So I finally watched the movie that everyone’s been talking about (i.e. those who have watched the movie and loved/hated it, and those who haven’t watched the movie but also have opinions on it).
I decided that before making any comments myself, I should watch it. In any case, I wanted to recognise the huge, calculated risk of fielding all Asians in a Hollywood movie by voting with my wallet. Even if it wasn’t perfectly authentic, it shows there is demand for more minority representation (from a Western perspective) and opens the doors for more of such creative efforts.
So, the generally good and realistic stuff:
- Tight script. Didn’t feel anything was verbally out of place
- Generally decent acting. From the trailers I felt the two leads were a bit stiff, but in the movie it didn’t seem so obvious
- Rachel’s mum (Tan Kheng Hua) was pleasant to watch – no overacting this time, unlike in local comedy shows
- Matriarch Eleanor Young (Michelle Yeoh) had the right mix of class and tradition while grappling with her own challenges as a daughter-in-law
- Peik Lin (Awkwafina). She rocks. Yes, she is a bit out of place in real life Singapore with her blaccent but everytime she appeared, she lit up the scene. My favourite part with her in it, is when she gets invited to the Young mansion
- I believe real uber rich people are capable of partying like what’s shown in the movie. And apart from the Young mansion that was so huge it could only be in Malaysia, not Singapore, I have seen other homes that are big and Versace-like in Singapore. Like it or not, it’s how some of the 0.1% live.
- We are reminded that rich people also have their own problems, like having insecure, cheating spouses – not that we wish ill on anyone, especially the lovely Astrid, but it reminds us that everyone is human
- Hot bods – Nick (Henry Golding) and Michael (Pierre Png)
- I’m no mahjong player, but apparently that was a strategic game which mahjong players would appreciate.

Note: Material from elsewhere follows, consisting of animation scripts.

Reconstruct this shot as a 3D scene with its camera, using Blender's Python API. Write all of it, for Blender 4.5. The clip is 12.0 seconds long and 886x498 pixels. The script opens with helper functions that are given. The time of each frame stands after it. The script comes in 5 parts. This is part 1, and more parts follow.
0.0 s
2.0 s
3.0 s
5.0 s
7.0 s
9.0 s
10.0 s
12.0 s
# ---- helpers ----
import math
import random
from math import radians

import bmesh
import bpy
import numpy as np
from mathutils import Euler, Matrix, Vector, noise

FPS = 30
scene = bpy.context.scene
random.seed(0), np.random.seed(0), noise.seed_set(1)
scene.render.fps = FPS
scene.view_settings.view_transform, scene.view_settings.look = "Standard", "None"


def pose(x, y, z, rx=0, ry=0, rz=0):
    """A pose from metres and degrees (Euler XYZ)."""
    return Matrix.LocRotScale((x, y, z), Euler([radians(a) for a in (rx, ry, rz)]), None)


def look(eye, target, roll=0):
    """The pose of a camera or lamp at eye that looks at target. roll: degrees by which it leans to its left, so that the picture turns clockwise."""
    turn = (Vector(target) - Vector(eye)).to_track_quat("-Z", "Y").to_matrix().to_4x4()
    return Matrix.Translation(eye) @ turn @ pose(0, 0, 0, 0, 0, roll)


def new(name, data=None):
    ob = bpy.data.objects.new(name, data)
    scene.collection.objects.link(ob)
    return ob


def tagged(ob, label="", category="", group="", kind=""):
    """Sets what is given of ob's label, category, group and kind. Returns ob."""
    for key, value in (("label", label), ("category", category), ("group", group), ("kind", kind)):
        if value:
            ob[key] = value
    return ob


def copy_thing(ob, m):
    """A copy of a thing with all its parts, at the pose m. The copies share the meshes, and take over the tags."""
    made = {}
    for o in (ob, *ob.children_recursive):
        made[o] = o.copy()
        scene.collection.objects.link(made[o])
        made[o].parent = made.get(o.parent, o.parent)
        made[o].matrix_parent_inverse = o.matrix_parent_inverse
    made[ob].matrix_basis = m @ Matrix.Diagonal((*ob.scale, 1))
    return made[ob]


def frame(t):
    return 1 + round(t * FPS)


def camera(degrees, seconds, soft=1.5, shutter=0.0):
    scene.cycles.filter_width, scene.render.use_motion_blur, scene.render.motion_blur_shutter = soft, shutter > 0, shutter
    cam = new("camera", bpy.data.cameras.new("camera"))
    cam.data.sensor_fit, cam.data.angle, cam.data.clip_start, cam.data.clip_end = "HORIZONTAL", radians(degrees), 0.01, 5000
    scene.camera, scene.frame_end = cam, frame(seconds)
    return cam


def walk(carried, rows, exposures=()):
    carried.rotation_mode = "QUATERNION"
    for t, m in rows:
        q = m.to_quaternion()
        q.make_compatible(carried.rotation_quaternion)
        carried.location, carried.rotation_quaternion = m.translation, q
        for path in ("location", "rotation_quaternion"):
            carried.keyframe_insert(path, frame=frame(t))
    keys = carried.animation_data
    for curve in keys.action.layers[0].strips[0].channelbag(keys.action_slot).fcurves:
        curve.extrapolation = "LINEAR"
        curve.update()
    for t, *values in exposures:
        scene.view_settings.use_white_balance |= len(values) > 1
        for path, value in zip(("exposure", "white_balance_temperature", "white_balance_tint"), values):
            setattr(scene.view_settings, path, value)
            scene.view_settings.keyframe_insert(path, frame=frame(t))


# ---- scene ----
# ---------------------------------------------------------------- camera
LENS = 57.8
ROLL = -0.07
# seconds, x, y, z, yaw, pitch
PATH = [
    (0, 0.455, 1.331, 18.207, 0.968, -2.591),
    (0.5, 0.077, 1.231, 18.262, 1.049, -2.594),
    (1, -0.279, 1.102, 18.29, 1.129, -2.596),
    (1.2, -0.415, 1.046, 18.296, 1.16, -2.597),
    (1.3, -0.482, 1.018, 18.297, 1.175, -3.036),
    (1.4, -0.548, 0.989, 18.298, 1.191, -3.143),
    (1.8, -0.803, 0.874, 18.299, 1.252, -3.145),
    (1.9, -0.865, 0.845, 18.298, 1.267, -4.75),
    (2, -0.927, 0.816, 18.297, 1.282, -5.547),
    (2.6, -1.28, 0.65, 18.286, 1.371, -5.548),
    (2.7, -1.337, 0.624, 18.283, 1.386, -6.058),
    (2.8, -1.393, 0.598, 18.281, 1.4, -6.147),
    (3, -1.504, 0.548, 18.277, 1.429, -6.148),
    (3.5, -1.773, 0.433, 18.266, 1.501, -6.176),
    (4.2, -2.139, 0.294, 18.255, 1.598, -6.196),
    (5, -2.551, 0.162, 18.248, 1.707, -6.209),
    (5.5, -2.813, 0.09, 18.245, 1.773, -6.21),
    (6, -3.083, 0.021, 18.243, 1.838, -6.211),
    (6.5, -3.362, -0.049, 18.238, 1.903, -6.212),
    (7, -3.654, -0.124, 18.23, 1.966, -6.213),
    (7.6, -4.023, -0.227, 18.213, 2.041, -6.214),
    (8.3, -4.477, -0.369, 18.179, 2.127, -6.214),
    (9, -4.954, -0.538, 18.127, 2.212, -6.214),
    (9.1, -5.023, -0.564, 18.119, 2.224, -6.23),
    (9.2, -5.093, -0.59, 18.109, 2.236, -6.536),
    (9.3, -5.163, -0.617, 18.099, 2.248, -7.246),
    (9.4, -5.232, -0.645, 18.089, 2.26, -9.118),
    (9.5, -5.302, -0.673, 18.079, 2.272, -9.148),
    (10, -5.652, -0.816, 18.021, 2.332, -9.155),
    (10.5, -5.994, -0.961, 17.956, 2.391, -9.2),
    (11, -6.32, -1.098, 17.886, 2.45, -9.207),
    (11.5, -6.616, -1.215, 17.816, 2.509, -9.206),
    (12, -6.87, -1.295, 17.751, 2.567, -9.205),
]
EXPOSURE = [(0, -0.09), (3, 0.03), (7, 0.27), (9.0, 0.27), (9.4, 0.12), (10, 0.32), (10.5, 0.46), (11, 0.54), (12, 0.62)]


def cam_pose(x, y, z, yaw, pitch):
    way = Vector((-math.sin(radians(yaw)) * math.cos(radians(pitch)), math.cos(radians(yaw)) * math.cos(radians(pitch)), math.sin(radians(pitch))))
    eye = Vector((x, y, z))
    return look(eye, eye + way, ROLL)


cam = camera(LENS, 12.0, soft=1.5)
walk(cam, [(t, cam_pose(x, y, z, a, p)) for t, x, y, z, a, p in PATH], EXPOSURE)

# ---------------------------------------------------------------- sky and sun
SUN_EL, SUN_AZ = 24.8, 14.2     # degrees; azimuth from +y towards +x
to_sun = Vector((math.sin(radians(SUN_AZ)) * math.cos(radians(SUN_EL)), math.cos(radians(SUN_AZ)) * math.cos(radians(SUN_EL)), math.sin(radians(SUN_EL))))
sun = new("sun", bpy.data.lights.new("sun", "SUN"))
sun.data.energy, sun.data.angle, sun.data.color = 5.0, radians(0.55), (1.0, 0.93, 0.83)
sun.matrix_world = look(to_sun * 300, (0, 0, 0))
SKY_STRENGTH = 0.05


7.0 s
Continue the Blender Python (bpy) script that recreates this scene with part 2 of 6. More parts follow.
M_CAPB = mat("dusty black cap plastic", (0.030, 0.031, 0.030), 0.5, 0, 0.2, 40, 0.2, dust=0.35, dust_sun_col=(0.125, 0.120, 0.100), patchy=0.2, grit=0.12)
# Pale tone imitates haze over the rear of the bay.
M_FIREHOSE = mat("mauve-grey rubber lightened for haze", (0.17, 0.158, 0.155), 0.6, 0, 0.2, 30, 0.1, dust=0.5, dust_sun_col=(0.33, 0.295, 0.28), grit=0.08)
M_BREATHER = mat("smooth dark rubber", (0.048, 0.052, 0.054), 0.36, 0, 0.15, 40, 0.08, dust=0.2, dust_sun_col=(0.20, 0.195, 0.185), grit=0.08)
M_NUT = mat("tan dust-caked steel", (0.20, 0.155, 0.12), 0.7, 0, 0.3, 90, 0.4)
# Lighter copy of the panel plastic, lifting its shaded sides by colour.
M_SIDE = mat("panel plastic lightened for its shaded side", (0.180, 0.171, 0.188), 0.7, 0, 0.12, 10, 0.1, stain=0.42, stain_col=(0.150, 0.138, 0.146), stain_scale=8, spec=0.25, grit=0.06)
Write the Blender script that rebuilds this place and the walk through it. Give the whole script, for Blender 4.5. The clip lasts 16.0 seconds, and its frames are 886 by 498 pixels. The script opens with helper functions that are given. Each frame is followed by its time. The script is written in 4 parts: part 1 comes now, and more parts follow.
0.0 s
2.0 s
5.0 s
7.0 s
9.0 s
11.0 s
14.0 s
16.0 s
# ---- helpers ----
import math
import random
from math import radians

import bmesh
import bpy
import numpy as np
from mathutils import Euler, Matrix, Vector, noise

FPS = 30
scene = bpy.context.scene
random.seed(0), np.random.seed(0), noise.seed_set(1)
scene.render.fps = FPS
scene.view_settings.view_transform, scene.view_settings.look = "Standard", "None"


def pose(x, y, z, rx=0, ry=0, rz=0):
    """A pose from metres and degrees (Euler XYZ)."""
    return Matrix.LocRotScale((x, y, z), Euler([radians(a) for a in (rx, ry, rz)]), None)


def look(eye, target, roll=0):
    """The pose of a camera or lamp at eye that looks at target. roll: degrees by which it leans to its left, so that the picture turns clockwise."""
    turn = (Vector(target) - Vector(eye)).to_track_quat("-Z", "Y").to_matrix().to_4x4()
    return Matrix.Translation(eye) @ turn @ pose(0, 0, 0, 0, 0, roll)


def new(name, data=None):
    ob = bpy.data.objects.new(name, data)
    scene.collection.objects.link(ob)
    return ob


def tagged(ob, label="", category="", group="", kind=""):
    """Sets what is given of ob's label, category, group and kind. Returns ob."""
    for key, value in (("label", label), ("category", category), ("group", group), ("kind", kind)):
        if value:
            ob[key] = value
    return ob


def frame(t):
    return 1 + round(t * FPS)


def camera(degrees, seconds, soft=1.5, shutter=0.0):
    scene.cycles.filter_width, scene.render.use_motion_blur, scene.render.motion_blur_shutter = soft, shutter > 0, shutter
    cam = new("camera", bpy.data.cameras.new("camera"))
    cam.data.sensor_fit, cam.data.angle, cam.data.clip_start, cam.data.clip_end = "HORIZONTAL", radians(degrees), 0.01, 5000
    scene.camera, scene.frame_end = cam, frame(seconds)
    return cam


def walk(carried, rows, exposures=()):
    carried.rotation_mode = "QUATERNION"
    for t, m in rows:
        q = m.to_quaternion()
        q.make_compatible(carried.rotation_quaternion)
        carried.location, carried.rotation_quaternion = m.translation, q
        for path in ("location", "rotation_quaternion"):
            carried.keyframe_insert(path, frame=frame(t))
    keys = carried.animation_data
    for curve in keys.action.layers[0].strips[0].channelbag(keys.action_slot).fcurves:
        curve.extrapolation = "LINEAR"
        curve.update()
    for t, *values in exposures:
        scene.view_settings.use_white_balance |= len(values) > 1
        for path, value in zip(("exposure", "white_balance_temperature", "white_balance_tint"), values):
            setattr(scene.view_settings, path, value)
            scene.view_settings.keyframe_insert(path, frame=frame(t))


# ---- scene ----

- It made me laugh and almost cry at the right moments. I liked how Rachel bounced back from adversity and showed she was above it all
- That RING. So precious… and to think it came from Michelle Yeoh
- By the end of the show, I really liked the two main characters and would like to see more of them (with Peik Lin, of course)
The weird stuff:
- We all know our grandparents speak more dialects while the younger generation speaks more Mandarin. So it was funny seeing Nick’s grandma speaking Mandarin (with a China accent, not a Singaporean one) while the younger generations spoke Cantonese
- The only Indians featuring in the movie are uncharacteristically fierce-looking Sikh guards who glance menacingly through the car windows. It provided for limited dramatic effect and felt a bit colonial. In real life, there are pretty wealthy Indians too and they would be invited to such parties in Singapore
- If Nick’s family really is old rich, they wouldn’t necessarily be so showy like the new rich – but then the show wouldn’t be as flamboyant
- There were way too many housemaids at Astrid’s place. I know it’s to show she’s from a very rich family, but it got me thinking, wow, how did they get so many permits from the Ministry of Manpower? It’s not like they have so many kids!
- Hot bod aside, Michael’s posh accent sounded stilted and distracted me. He could have stuck to his Singaporean accent
- Wye Mun Goh (Ken Jeong) is out of place here and I didn’t appreciate his cheap shot making fun of Chinese people’s accents
- I know I’m really harping on accents here… but just because you studied at a US or UK university doesn’t mean you only speak with a US or UK accent, which some characters did (I will stand corrected as I didn’t read the book and maybe some characters did spend a longer time abroad). Singaporeans who were raised in Singapore, studied abroad in their later years before returning home usually still speak with a Singaporean accent – perhaps with a twinge of the accent of the country they studied in. Having said that, I know other accents sound nicer and this movie has to appeal to an international audience. So I’ll hold my peace.
But that’s really nitpicking. I enjoyed the movie very much, it never had a dull moment and I would watch it again. And again.
No show will be perfect and given what it stands for, we should give it our support so that there will be more movies like this. That will attract more talent from minority groups and maybe that will make future projects truly more representative.